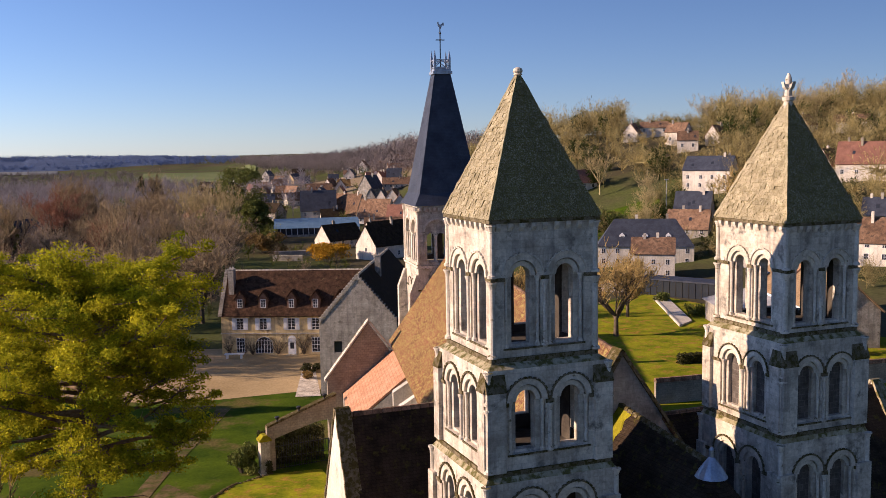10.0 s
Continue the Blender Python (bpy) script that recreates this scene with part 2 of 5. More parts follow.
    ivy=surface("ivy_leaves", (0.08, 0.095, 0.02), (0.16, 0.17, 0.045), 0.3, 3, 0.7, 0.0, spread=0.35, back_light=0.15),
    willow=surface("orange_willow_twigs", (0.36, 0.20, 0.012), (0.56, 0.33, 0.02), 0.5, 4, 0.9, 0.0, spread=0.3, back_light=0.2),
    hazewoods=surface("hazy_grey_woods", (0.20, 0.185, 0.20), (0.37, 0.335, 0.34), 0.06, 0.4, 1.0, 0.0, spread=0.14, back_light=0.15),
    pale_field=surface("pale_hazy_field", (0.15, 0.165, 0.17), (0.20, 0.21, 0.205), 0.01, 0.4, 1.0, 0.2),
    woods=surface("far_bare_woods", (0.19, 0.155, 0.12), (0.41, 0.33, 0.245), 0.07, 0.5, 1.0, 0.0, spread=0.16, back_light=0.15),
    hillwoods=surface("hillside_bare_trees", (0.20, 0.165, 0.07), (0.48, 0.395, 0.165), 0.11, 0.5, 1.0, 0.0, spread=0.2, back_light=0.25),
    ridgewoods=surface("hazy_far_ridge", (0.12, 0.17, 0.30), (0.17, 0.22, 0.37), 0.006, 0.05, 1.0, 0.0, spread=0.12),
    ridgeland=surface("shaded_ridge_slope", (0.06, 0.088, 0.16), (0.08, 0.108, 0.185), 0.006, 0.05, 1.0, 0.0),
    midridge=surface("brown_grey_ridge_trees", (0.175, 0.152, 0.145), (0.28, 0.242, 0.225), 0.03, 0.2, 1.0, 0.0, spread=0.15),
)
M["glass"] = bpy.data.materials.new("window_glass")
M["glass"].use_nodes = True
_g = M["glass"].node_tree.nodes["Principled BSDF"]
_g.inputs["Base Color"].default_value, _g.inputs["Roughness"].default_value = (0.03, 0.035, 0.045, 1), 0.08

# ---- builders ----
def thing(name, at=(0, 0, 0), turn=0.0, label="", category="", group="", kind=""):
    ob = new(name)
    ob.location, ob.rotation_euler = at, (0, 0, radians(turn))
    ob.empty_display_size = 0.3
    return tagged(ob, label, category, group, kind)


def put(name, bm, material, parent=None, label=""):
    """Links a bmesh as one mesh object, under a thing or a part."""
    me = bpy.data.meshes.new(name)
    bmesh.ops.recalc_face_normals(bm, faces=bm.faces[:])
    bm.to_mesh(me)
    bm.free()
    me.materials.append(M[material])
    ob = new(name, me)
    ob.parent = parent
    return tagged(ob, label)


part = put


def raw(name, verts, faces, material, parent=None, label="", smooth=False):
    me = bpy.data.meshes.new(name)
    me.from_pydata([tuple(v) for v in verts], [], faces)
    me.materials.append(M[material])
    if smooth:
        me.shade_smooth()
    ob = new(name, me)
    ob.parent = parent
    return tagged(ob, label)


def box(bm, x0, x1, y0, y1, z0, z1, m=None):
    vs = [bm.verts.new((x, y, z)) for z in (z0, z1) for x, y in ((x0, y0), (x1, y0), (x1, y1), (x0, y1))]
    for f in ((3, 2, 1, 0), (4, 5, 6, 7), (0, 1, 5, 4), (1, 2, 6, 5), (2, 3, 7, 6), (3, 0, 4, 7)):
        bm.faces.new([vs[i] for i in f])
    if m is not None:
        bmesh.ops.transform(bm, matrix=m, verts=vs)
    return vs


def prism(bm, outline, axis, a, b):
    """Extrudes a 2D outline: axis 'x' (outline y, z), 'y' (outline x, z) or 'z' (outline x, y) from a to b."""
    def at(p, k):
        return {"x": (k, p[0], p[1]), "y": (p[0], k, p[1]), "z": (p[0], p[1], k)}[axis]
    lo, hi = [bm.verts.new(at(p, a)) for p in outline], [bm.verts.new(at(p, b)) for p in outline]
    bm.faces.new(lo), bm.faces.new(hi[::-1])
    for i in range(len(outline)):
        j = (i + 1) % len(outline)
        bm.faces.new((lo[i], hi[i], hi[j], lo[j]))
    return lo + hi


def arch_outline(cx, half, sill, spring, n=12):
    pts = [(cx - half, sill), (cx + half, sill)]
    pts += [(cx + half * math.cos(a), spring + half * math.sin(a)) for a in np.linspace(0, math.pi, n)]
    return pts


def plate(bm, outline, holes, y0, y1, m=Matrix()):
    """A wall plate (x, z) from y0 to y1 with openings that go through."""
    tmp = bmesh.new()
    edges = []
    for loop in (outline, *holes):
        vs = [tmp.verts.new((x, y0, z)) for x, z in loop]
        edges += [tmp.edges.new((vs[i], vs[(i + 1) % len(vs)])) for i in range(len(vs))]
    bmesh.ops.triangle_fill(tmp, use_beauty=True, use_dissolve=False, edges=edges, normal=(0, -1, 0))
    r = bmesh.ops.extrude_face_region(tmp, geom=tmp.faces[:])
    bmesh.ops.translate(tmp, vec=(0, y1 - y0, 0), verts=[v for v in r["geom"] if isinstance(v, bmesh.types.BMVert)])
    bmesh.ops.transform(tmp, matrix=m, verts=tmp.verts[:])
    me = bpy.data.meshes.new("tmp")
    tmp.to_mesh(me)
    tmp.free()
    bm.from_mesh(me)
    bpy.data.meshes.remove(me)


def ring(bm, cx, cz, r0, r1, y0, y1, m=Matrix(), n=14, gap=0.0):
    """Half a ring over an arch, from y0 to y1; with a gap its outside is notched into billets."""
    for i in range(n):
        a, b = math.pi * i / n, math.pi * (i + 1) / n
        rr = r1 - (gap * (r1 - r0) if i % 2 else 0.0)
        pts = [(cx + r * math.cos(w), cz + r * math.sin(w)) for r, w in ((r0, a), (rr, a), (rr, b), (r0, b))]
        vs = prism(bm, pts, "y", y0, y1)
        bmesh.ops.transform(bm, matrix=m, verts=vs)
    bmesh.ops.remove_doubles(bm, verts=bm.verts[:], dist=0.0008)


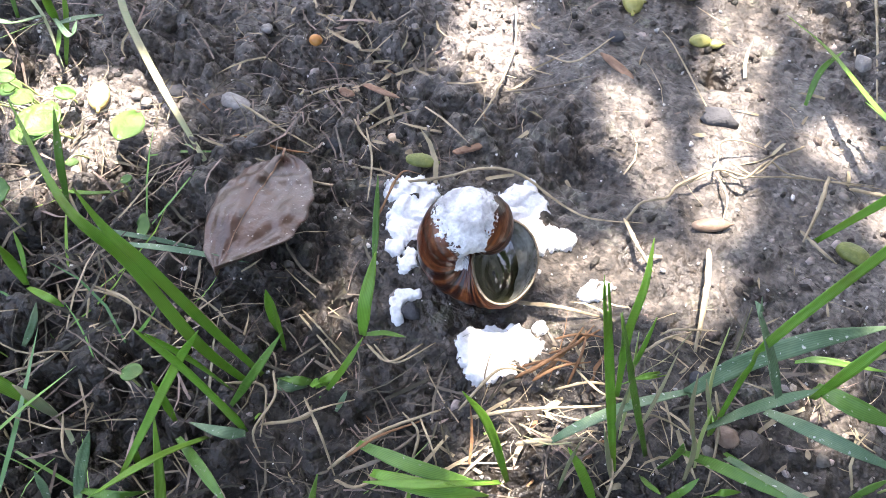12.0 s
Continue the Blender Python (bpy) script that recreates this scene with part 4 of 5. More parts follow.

* * *

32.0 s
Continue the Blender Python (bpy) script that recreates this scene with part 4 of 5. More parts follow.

Goal:
Whichever lines contain the string "with", select and copy them.

The completed task:
Continue the Blender Python (bpy) script that recreates this scene with part 2 of 5. More parts follow.
    """A wall plate (x, z) from y0 to y1 with openings that go through."""
    """Half a ring over an arch, from y0 to y1; with a gap its outside is notched into billets."""
Continue the Blender Python (bpy) script that recreates this scene with part 4 of 5. More parts follow.
Continue the Blender Python (bpy) script that recreates this scene with part 4 of 5. More parts follow.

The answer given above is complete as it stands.